The Economics of NBA Draft Picks
June 29, 2013 in Daily Bulletin
The NBA’s 2013 draft ended this week with several players being offered millions of dollars. Yet 60% of the players in the draft are likely to be bankrupt five years after retirement. Matthew Heimer looked at why:
- Our understanding of NBA careers is distorted by the distinction between the average and the median. If Bill Gates walks into a bar then on average everybody there is a millionaire. Yet the median gives a more accurate overview of the actual salary class of the bar.
- Thus while the average salary of an NBA player may be $5 million, the median is around $2.3 million.
- The average NBA career lasts six years – but the median career lasts just four years.
- In fact a quarter of all NBA players only earn for a year before ‘retiring’.
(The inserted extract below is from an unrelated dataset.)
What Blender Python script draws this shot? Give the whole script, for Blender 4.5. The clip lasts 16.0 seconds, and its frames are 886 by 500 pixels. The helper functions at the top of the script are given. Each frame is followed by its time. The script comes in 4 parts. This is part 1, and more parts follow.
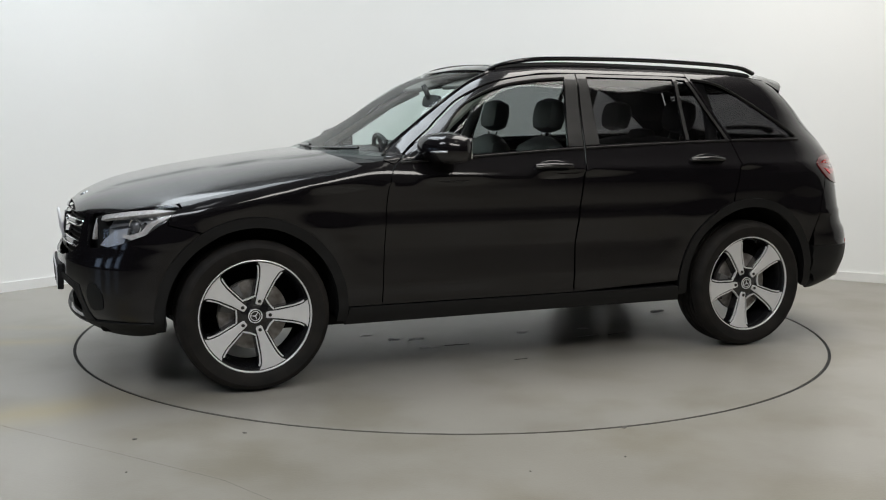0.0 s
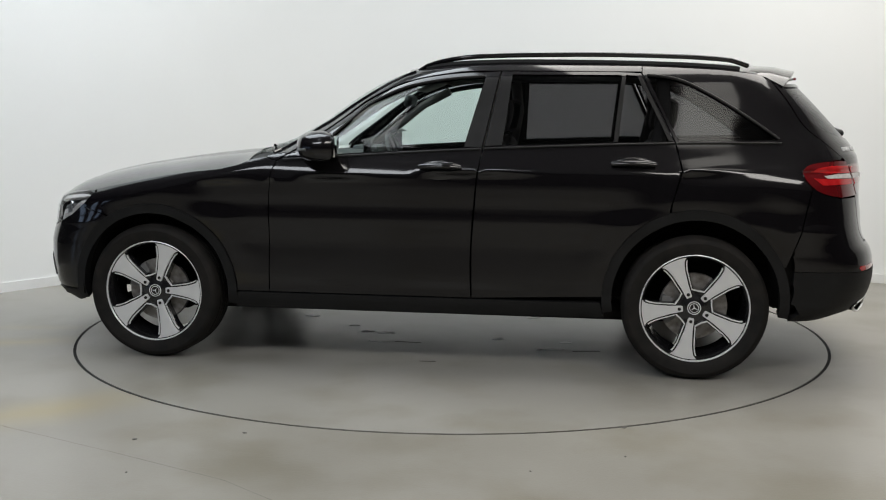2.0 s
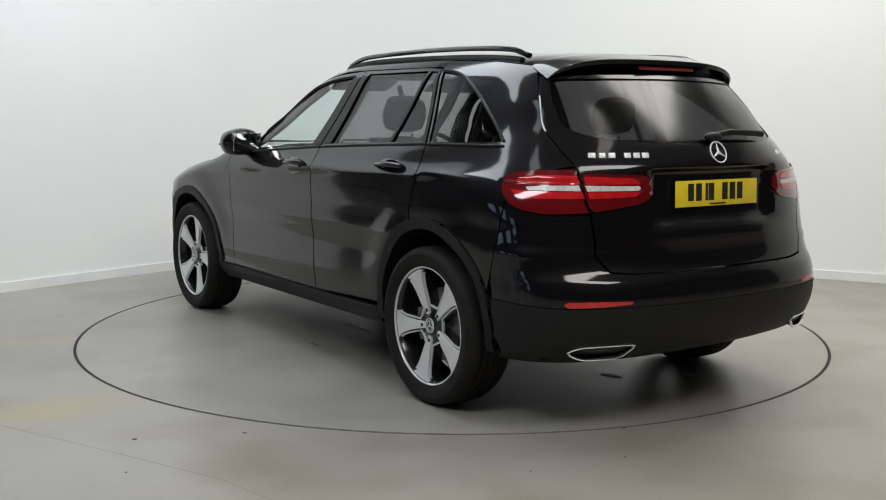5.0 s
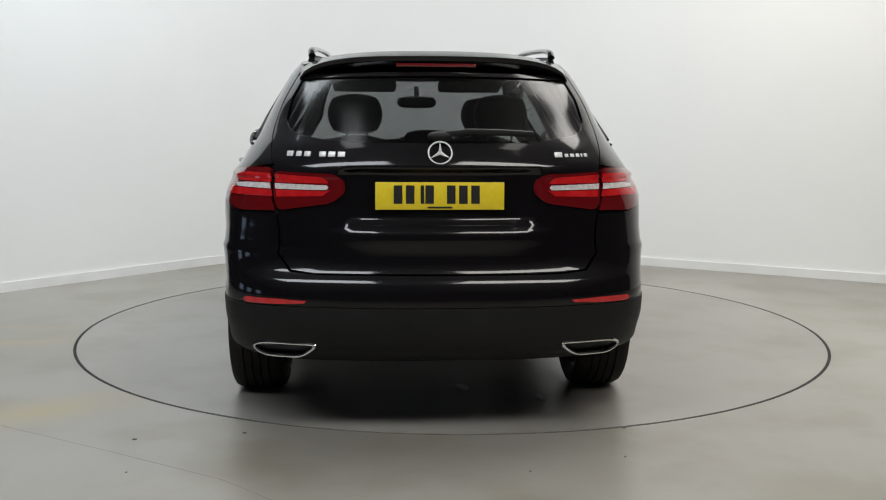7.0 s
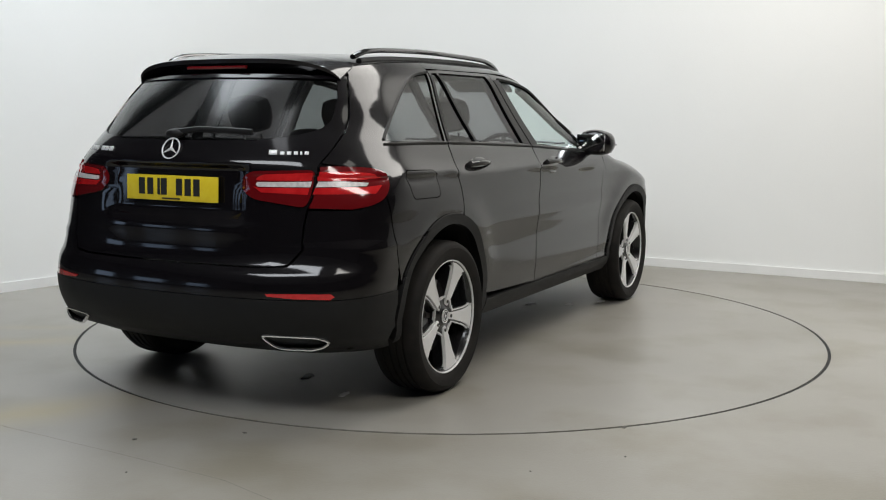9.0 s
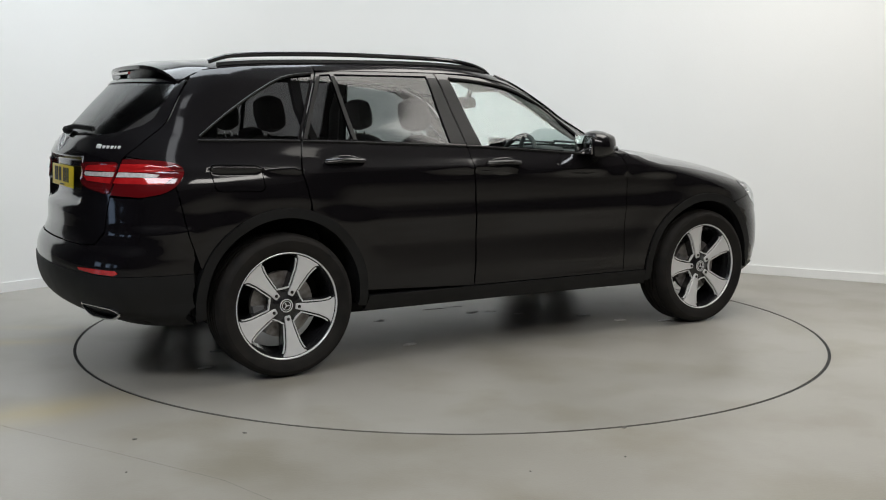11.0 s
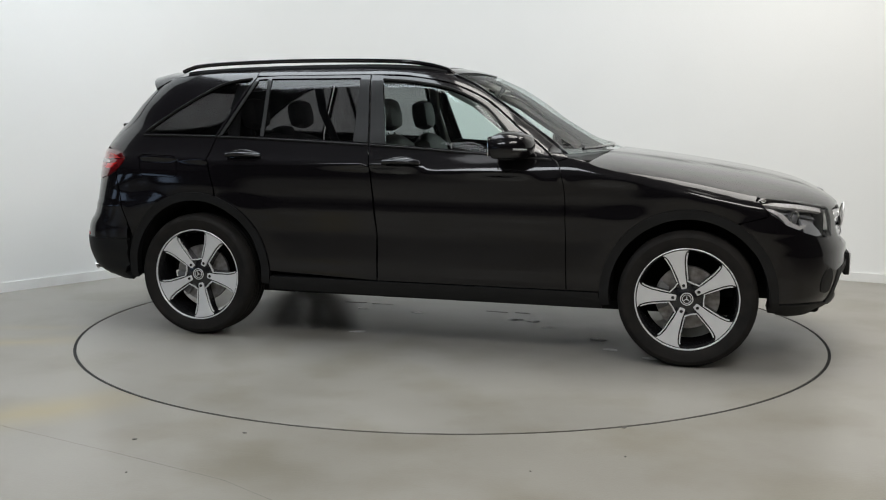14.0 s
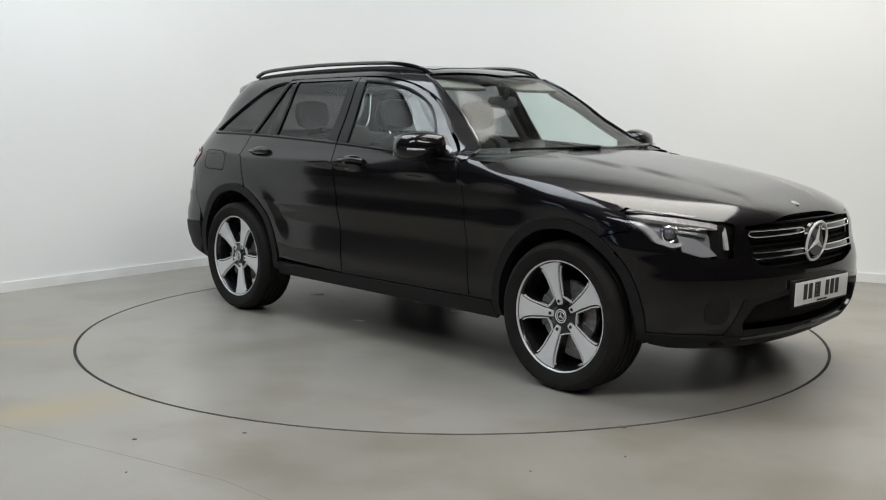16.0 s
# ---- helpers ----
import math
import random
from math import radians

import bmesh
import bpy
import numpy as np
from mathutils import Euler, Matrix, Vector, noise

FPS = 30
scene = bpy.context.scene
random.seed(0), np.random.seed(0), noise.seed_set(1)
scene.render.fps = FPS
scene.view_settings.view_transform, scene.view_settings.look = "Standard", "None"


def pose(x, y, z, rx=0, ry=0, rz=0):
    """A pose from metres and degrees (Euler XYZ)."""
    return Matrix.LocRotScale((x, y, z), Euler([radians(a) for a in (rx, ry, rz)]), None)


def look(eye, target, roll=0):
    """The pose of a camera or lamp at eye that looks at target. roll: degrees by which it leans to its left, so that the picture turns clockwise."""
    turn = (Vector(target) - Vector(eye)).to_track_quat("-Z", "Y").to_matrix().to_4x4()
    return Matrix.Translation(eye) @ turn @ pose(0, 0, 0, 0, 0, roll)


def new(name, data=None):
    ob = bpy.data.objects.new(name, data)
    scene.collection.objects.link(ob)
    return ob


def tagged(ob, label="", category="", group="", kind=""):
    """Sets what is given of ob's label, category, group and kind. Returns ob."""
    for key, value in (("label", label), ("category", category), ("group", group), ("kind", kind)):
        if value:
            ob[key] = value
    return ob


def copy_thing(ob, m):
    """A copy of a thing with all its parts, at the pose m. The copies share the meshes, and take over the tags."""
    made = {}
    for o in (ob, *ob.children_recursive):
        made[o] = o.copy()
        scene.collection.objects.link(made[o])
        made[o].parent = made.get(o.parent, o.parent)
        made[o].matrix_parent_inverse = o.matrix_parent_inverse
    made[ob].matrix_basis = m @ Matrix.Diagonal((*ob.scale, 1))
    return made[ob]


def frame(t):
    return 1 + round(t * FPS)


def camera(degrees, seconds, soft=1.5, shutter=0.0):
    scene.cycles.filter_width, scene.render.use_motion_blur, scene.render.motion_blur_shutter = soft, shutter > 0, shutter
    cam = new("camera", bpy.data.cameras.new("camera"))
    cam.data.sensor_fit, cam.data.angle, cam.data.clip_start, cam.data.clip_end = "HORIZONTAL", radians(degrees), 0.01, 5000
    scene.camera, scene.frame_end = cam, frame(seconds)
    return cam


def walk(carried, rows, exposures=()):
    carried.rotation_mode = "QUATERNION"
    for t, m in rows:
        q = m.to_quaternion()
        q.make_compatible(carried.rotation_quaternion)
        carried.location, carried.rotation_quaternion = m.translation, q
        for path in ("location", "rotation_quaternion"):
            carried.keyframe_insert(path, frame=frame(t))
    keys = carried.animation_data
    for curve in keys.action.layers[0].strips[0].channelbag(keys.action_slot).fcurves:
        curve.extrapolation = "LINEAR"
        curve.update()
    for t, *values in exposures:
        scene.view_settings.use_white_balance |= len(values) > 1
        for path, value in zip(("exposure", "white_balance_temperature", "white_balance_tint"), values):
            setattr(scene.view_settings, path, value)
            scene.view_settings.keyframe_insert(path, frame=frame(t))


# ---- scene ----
cam = camera(46.72, 16.0, soft=1.1)
EYE = pose(0, -6.404, 1.3161, 90 - 7.415, -0.332, 0.529)
walk(cam, [(0.0, EYE), (16.0, EYE)])


# ---- light ----
def make_world():
    w = bpy.data.worlds.new("hall_air")
    scene.world = w
    w.use_nodes = True
    w.node_tree.nodes["Background"].inputs[0].default_value = (0.9, 0.95, 1.0, 1)
    w.node_tree.nodes["Background"].inputs[1].default_value = 0.02


make_world()
scene.view_settings.exposure = 0.0


def area_lamp(name, m, sx, sy, watts, colour):
    d = bpy.data.lights.new(name, "AREA")
    d.shape, d.size, d.size_y, d.energy, d.color = "RECTANGLE", sx, sy, watts, colour
    ob = new(name, d)
    ob.matrix_world = m
    return ob


CEIL = 4.6
for _x, _y, _sx, _sy, _w, _c in ((-1.75, 0.1, 3.0, 2.8, 152, (0.87, 0.945, 1.0)), (2.1, 0.1, 3.2, 2.8, 168, (1.0, 0.97, 0.915)),
                                 (-2.6, -5.3, 3.6, 1.5, 165, (0.91, 0.95, 1.0)), (2.6, -5.3, 3.6, 1.5, 165, (1.0, 0.97, 0.92)),
                                 (-1.5, -2.9, 0.5, 0.9, 3.2, (0.93, 0.96, 1.0)), (1.7, -2.9, 0.5, 0.9, 3.2, (1.0, 0.97, 0.90))):
    area_lamp("studio_light", look((_x, _y, CEIL - 0.03), (_x, _y, 0)), _sx, _sy, _w, _c)

# ---- materials ----
def shader(name, colour=(0.5, 0.5, 0.5), rough=0.5, metal=0.0, coat=0.0, spec=0.5):
    m = bpy.data.materials.new(name)
    m.use_nodes = True
    b = m.node_tree.nodes["Principled BSDF"]
    b.inputs["Base Color"].default_value = (*colour, 1)
    b.inputs["Roughness"].default_value = rough
    b.inputs["Metallic"].default_value = metal
    b.inputs["Coat Weight"].default_value = coat
    b.inputs["Coat Roughness"].default_value = 0.02
    b.inputs["Specular IOR Level"].default_value = spec
    return m, m.node_tree, b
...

- Thus the mdian NBA players makes between $500,000 and $1.5 million a year after taxes, for four years. At 26 they’ve retired and have no other real source of income.
- For a player to avoid bankruptcy they need to start careful management of the money now – and realize that they can only really afford an upper middle-class lifestyle. Not a millionaire’s one.
Read more about the fate of NBA players, how ‘survivorship bias’ distorts the numbers, and more over here.
Source: Market Watch
“Mean” should probably be “median” here several times, since as far as I know, “mean” is the same as “average”.
That..was embarrassing.
We’ve fixed it now. Thanks. Let us never speak of this again.